最悪のシナリオとして、相手より数枚手札が少ない状態かつ、約3割の不利な状況でスタートせざるを得ない場合があり、初動の不安定さが、このデッキの最大の弱みであると言えるでしょう。
機会(Opportunities)
- 構築・プレイング共にメタられづらい
- 前環境でのあくの塔の台頭
- ミルタンク、ハピナスV、非V等、地雷に耐性有
- 1ターンでジュラルドンVMAXが気絶しづらい
- 輝ルチャブルが少ない
- セイボリーが厳しいデッキが多い
ジュラルドンVMAXのシェアは現状低く、ジュラルドンVMAXデッキの勝率を下げたとしても、他のデッキの勝率を上げたいという思考がメジャーであると言えます。
また、ベンチのポケモンを増やす戦略を取るデッキが多い昨今、当デッキはセイボリーを受けづらく、機会であると言えます。
逆の立場から、当デッキは自由枠が多く、セイボリーを使いやすいデッキと言え、セイボリーが強い環境においては機会になっているとも言えます。
総じて、外部の環境に大きな影響を受けづらいジュラルドンは、デッキコンセプトを通すことこそが他のデッキにとっての驚異であり、シェアの低い現状、強力な地雷デッキとして活躍できると推察します。
脅威(Threats)
- ミュウVMAX、レジギガスの分布が減少
- 分布の多いギラティナVSTARに対して不利
- 分布の多いパルキアVSTARに対して有利ではない
- エネルギー供給が早いデッキが多い
ミュウVMAXデッキは、ほぼ全てのエネルギーが特殊エネルギーであり、ジュラルドンVMAXに対する攻撃手段が限定されるという意味で、非常に相性の良いデッキです。このデッキがシェア筆頭であった頃は、メタデッキとしてジュラルドンVMAXが非常に活躍していました。
一方、現在の環境シェアはパルキアVSTARを筆頭に、非常に広く分布しています。
ジュラルドンVMAXは、多くのデッキと五分に渡り合えるだけのポテンシャルを持ちますが、先にも述べた、初動の不安定さから、環境全体との戦力比較(勝率)は相対的に一歩劣っていると言わざるを得ません。

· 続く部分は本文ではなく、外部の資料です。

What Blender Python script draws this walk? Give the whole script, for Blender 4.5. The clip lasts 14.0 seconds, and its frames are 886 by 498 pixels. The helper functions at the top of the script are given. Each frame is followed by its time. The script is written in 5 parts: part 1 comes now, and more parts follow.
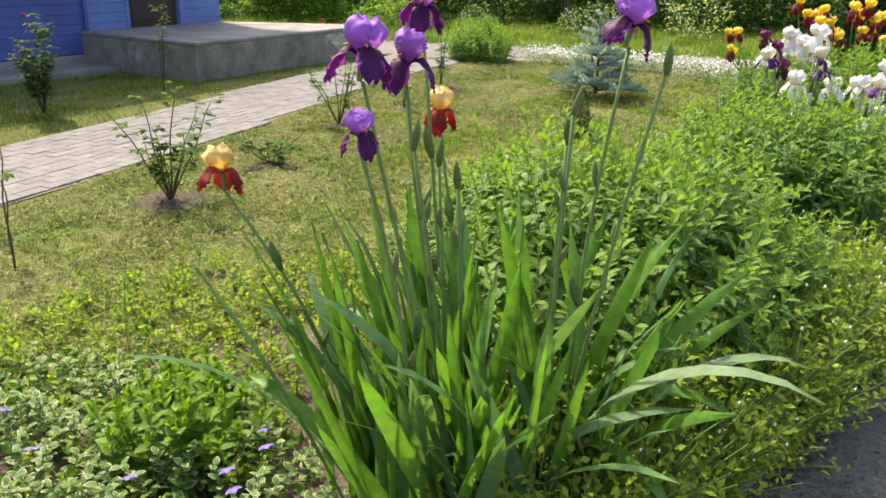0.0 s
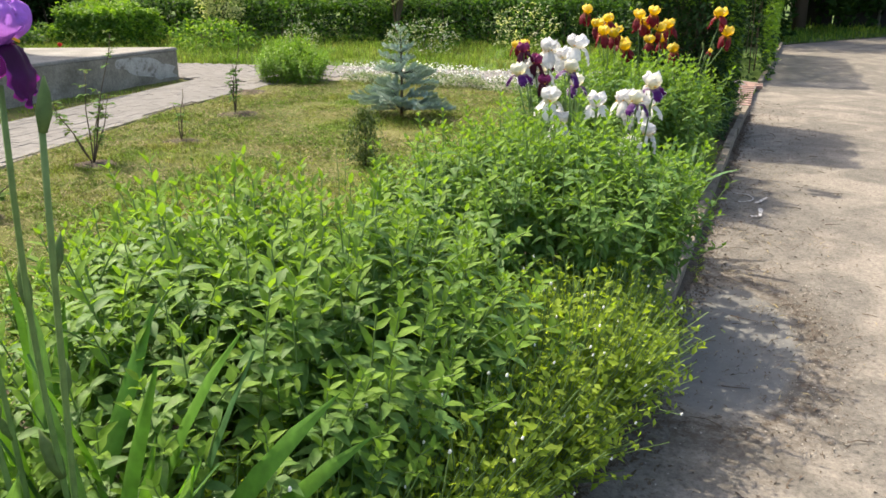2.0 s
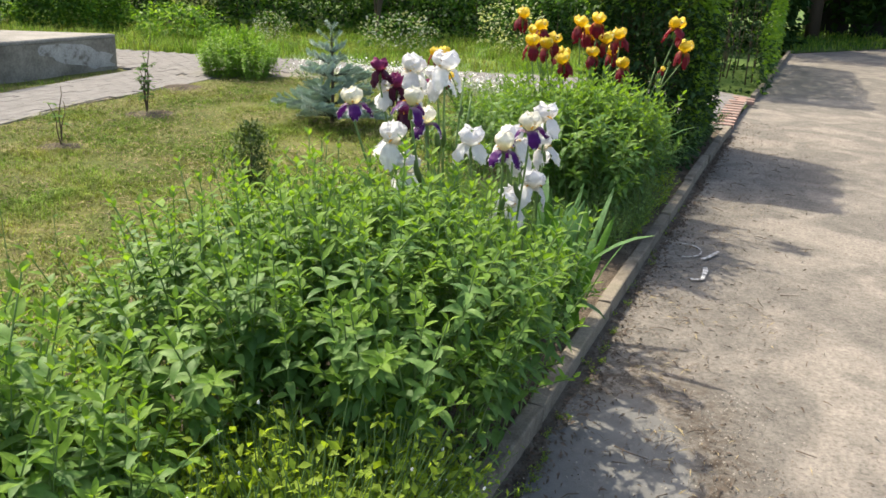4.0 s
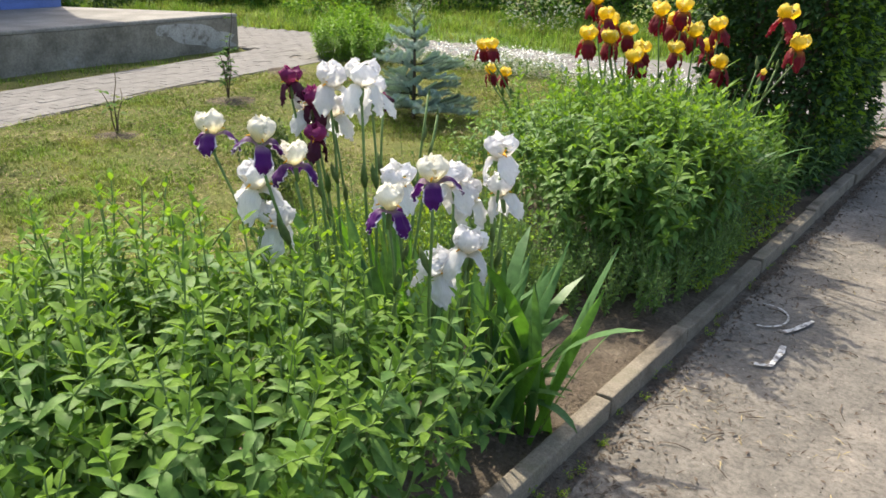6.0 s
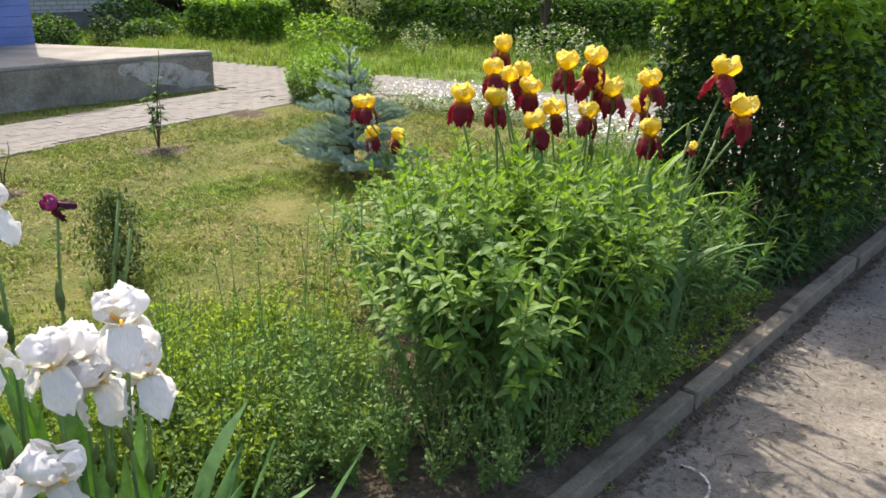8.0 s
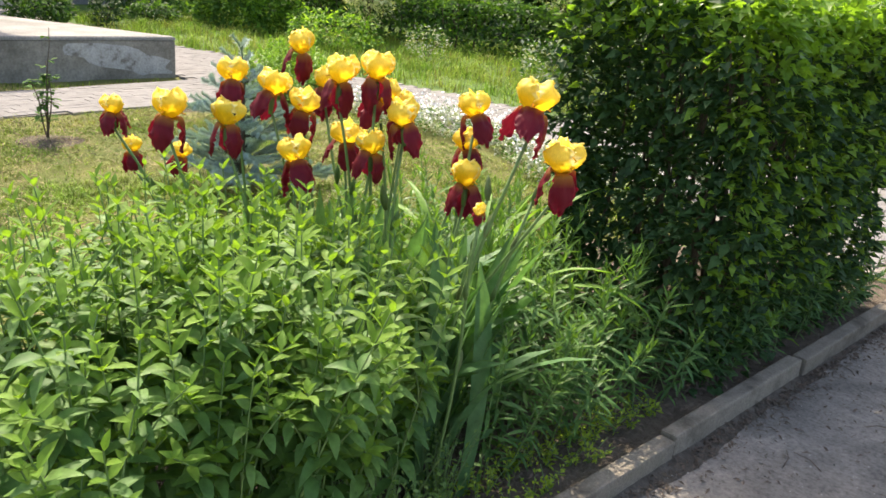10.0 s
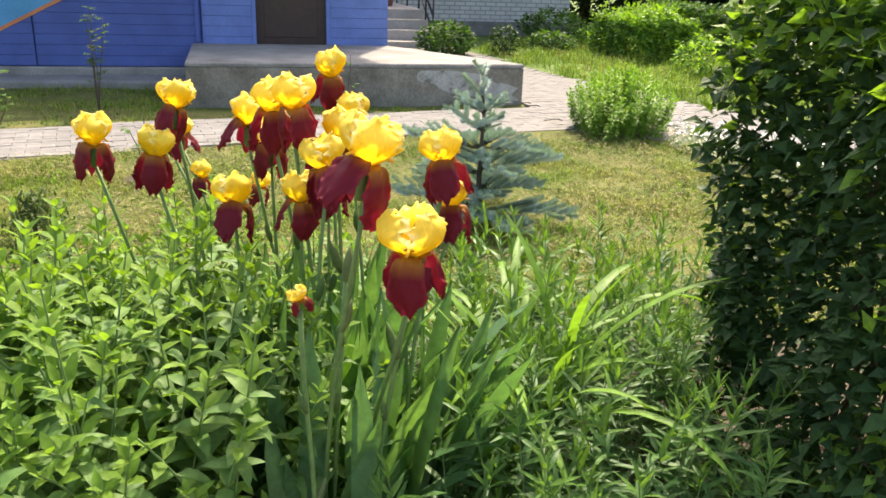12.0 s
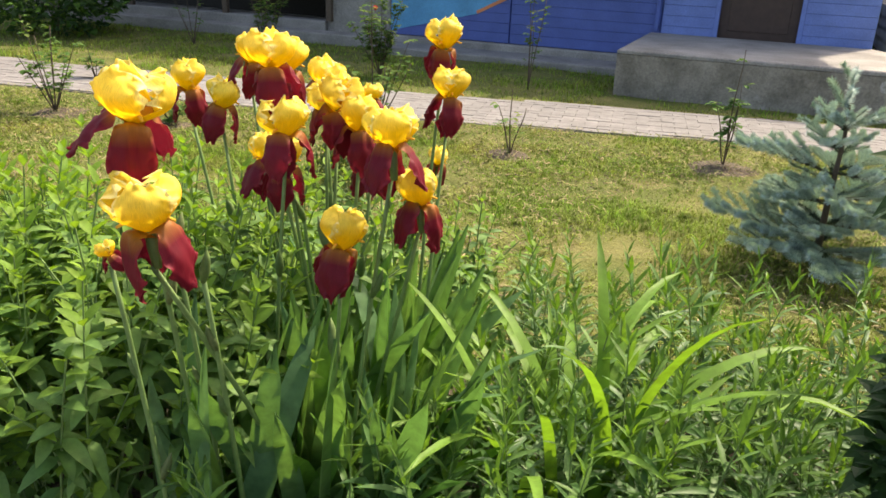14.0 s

分布如何では、イージーウィンを多く取れるため、大会で上位成績を狙う場合、環境分析力が非常に重要になってくるものと推察します。
SWOT総括
ジュラルドンVMAXに対する悲観的なほど不利なデッキが増えたわけではなく、また、ジュラルドン起動後のダメージ量・エネルギー供給は環境デッキと比較しても遜色なく、十分戦えるものと推察します。
しかし、アルセウスVでスタート出来ない場合、他の環境デッキと比べケア手段が限られ、それが勝率の低下の一因となっています。
他方、ポケモンGO環境におけるあくの塔型の出現のように、ジュラルドンVMAXデッキは、まだまだ開拓の余地があるようにも見受けられます。
総括して、大会環境をよく分析した上での現状のアルセウスVSTAR型の使用、または、未だ見たことのないジュラルドンVMAX型の開発により、まだまだ大会環境での活躍は期待できるものと推察します。